Konfliknya pun sangat keseharian, Sam dan sepupunya Happy (Lil'li Latisha), yang mempunyai kepribadian yang berbeda diajak saling bekerja sama. Happy sebagaimana princess, feminin, dan selalu ngomong bahasa Inggris harus semobil dengan Sam yang tomboy, berani, dan penyuka surfing. Mereka dalam perjalannya saling berselisih, entah masalah sugar rush, gaya Happy yang ingin menang sendiri, hingga mereka saling bekerja sama menolong seorang anak di daerah yang menderita usus buntu.
Sebagai anak kecil, Sam dan Happy punya mimpi yang sama: bertemu sang idola. Sam ingin bertemu surfer Kailani Johnson; dan Happy ingin bertemu dengan sejenis girlband bareng gank-nya di Jakarta.

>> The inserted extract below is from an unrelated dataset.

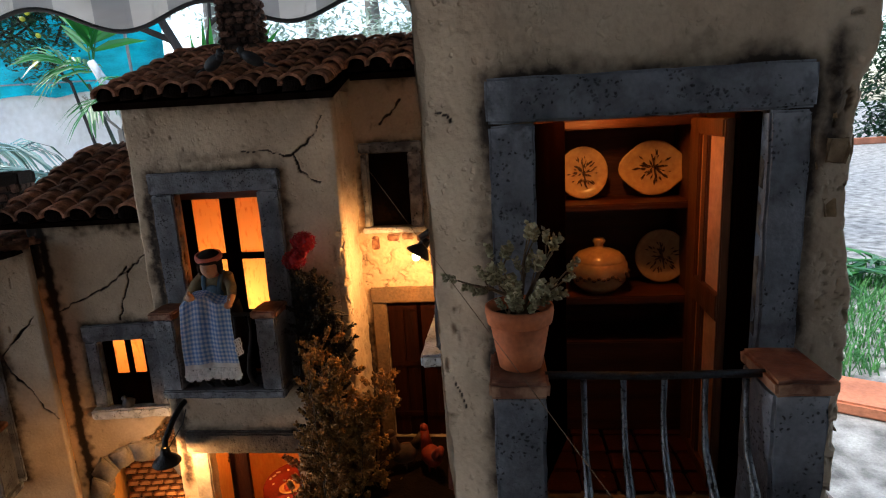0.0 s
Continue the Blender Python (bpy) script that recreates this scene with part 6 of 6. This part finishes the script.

Yang menarik dari film ini adalah pemandangannya. Ya, sangat keren, tak kalah keren dengan film Trinity, The Naked Traveller. Dan pemandangan di film ini lebih dekat dan familiar di aku karena pengalaman perjalanan yang lalu-lalu, haha.
Yang membuat related juga dengan kehidupan lalu, karena film ini juga ada pemain tamu, suami-istri Edward Suhadi (Pak Edi) dan Francy Tanumihardja (Fifi). Ingat Pak Edi, jadi ingat blog beliau, kesetiaan beliau pada Fifi, dan cerita romantis lain. Mereka keren.